Brooks began his musical career while studying at the U-M and was soon playing with local and visiting musicians; his early recordings include a challenging 1962 album with pianist Bob James, who would eventually make it big playing more popular kinds of music; a date with the adventuresome woodwind player Eric Dolphy; and albums with the Contemporary Jazz Quintet and Mixed Bag.
The Mixed Bag combo included Eddie Russ, who became the first pianist in the Ron Brooks Trio, a position held by many others over the years, including Harvey Reed, Stanley Cowell, and Rick Roe; drummers have included Pete Siers and George Davidson. When Brooks opened the Bird of Paradise, Russ returned to the fold once again in one of the more memorable versions of the Trio. For almost nineteen years, the Brooks trio was the house rhythm section at the Bird, working with visitors and playing regular weekly gigs on their own.

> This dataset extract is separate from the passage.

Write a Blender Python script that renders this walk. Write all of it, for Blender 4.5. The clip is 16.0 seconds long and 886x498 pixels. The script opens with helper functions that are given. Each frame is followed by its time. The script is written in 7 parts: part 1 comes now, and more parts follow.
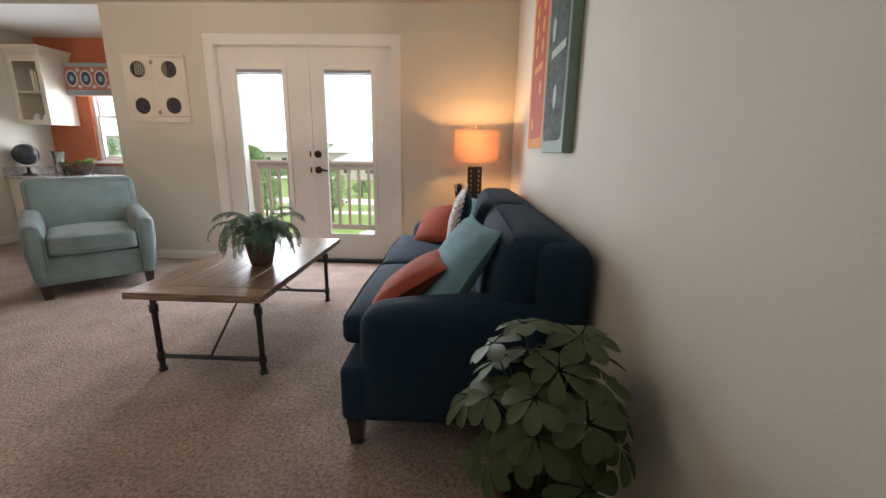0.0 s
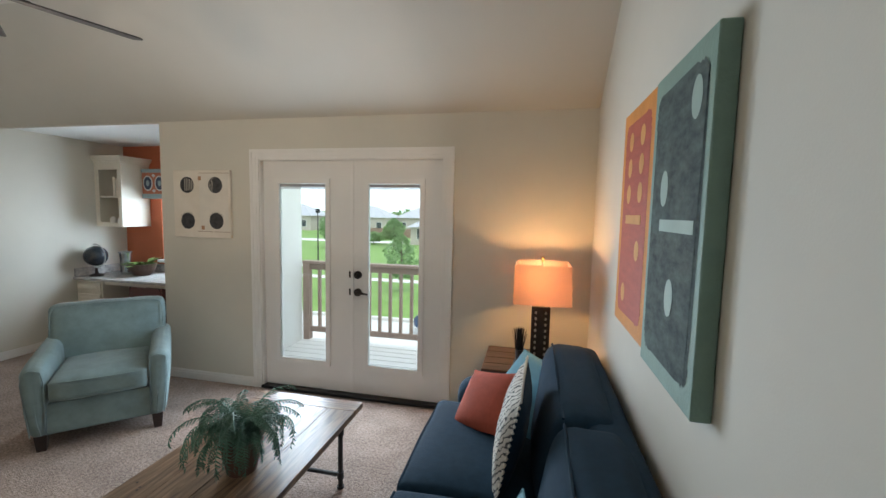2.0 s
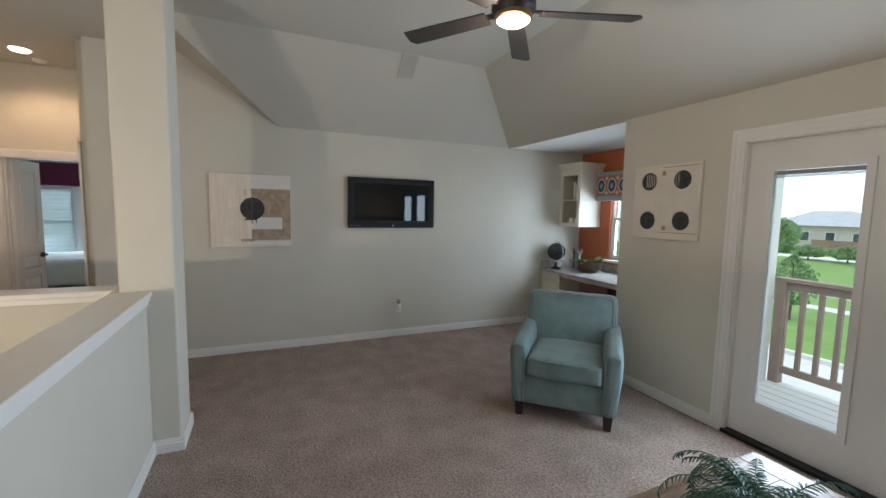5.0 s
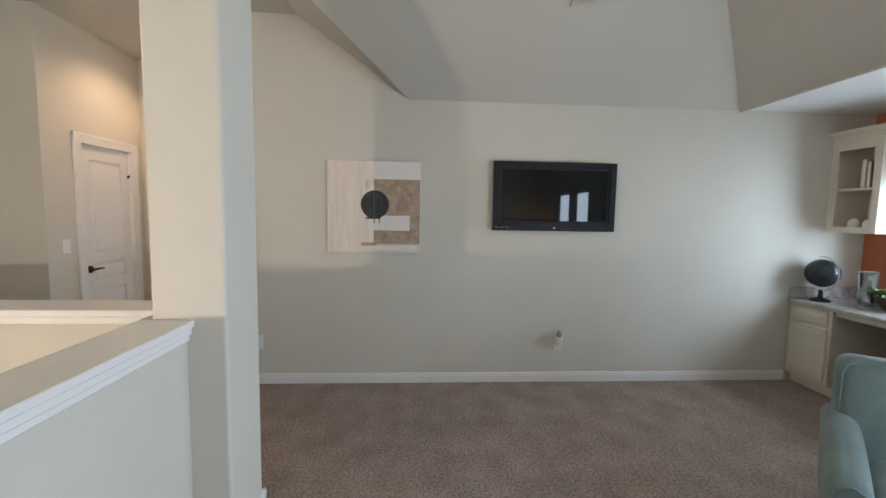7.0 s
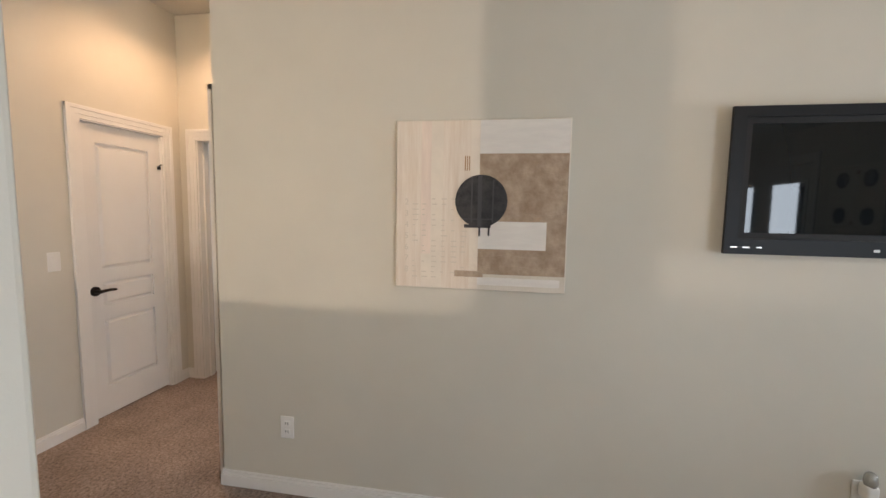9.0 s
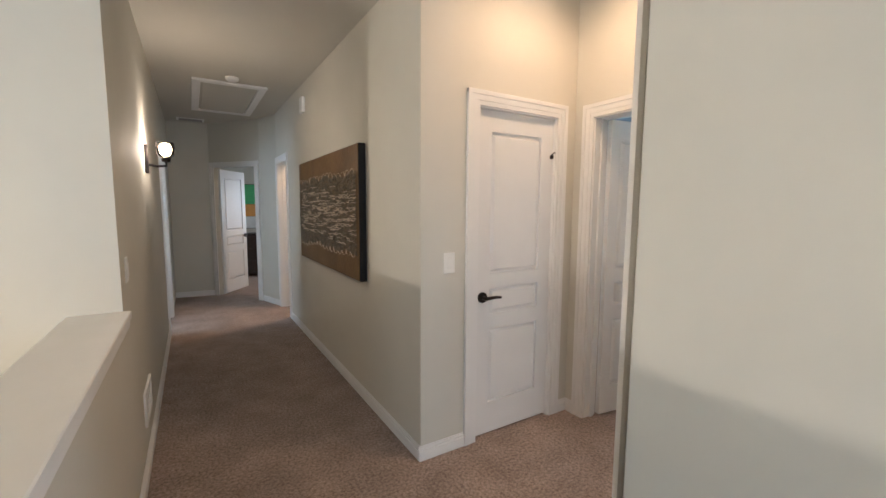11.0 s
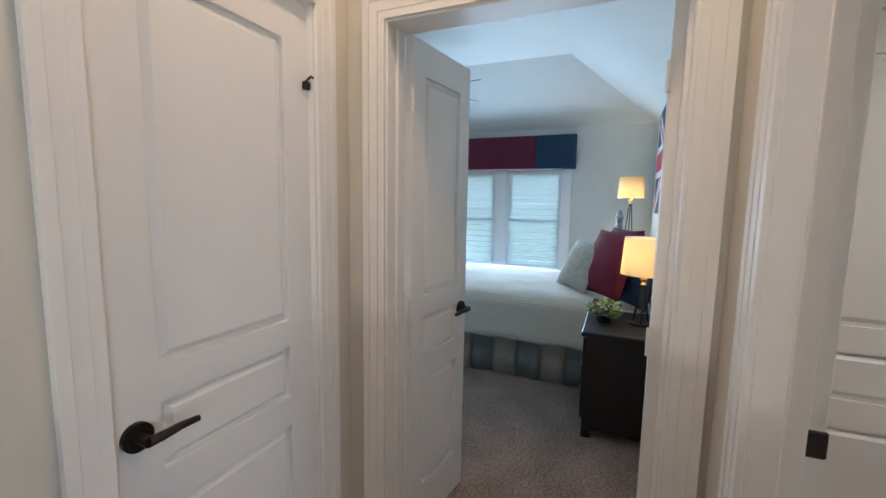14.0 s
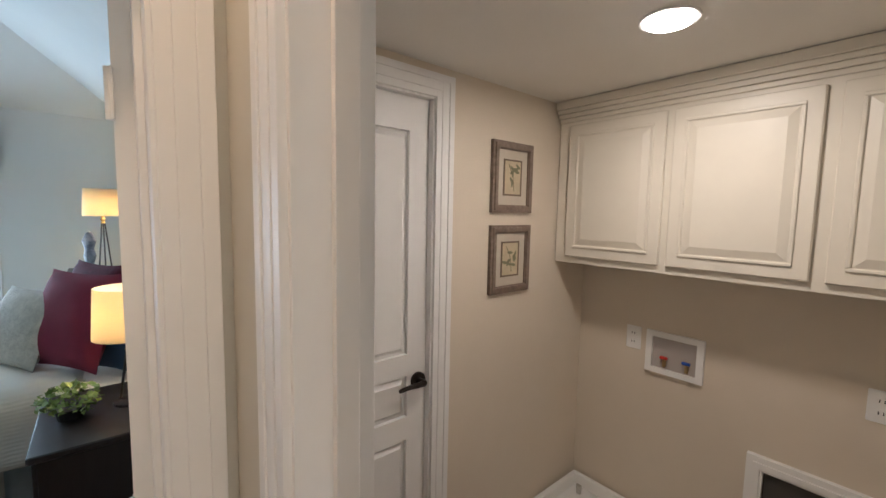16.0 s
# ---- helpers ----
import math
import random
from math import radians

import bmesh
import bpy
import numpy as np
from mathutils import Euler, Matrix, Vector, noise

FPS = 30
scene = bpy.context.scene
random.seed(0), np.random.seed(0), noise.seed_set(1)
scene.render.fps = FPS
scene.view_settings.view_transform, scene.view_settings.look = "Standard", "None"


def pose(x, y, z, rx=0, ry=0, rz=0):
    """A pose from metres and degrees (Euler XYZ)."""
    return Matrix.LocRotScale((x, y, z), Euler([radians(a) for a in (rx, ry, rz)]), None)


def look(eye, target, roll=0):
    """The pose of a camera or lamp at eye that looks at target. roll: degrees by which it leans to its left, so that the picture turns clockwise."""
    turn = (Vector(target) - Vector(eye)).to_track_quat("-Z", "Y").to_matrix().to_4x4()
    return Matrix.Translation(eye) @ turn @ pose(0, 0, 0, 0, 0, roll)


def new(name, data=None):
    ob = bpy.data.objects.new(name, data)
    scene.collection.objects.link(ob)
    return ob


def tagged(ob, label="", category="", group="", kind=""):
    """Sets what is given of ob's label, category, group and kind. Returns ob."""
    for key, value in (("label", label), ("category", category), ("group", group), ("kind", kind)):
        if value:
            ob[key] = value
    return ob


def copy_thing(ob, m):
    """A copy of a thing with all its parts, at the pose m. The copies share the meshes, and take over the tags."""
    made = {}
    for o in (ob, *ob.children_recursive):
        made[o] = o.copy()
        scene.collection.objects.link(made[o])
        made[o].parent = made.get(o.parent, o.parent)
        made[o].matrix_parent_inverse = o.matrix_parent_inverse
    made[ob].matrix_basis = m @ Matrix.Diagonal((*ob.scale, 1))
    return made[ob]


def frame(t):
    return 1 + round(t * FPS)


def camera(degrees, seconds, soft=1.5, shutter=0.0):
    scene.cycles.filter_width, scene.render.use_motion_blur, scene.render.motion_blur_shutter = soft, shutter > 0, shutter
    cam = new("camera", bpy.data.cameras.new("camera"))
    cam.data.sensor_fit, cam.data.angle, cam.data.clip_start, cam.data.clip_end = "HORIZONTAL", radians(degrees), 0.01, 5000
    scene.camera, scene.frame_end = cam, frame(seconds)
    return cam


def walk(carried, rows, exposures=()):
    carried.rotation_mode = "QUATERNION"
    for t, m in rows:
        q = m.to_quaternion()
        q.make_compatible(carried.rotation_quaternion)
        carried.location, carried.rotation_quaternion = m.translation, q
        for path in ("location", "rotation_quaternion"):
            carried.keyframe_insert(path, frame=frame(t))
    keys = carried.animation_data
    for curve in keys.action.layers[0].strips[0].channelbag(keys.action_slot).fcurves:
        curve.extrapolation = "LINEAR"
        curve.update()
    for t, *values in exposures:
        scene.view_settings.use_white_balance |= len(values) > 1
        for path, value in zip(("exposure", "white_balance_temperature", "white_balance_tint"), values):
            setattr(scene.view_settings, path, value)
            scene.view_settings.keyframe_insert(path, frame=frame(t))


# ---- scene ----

In the seven years since he closed the Bird, Brooks has continued to perform throughout southern Michigan, but he hasn’t had many chances to play in Ann Arbor. The newly opened Ravens Club on Main Street has seen fit to make up for this, and now the Ron Brooks Trio has a regular Wednesday night gig at that restaurant and bar, with pianist Tad Weed and drummer George Davidson joining Brooks. The Ravens Club likes to think of itself as harkening back to speakeasy days, but none of this gets in the way of enjoying the food, drink, or music, and the jazz seems to be bringing people in. An upright piano is set up in the window on a platform, and the trio is backlit by the Main Street night scene. The area in front is occupied by serious listeners, while those for whom the music is just background sit in the rear of the long room.
The music begins at 9 o’clock, featuring young pianists such as the excellent Ian Finkelstein from the U-M jazz program. Weed then takes over for the rest of the night, although other musicians sometimes pop in and take turns on various instruments. Weed has such an intense way of approaching his instrument that a listener immediately forgets his is only an upright piano: the room is filled with cascading runs, rich chords, melodies, countermelodies, and rhythmic shifts. The other two members of the trio respond in different yet complementary ways: Brooks holds down the beat, favoring the lower register of the bass, while Davidson dances around his drum set, constantly changing rhythms, answering riffs, playing his own melodies without overwhelming the others. The repertoire is familiar: mostly Great American Songbook or modern jazz classics, but they are all transformed by excitement, wit, and grace. Years of playing together are on offer here, and all three musicians play with the spontaneity and infectious pleasure that lies at the heart of all good jazz.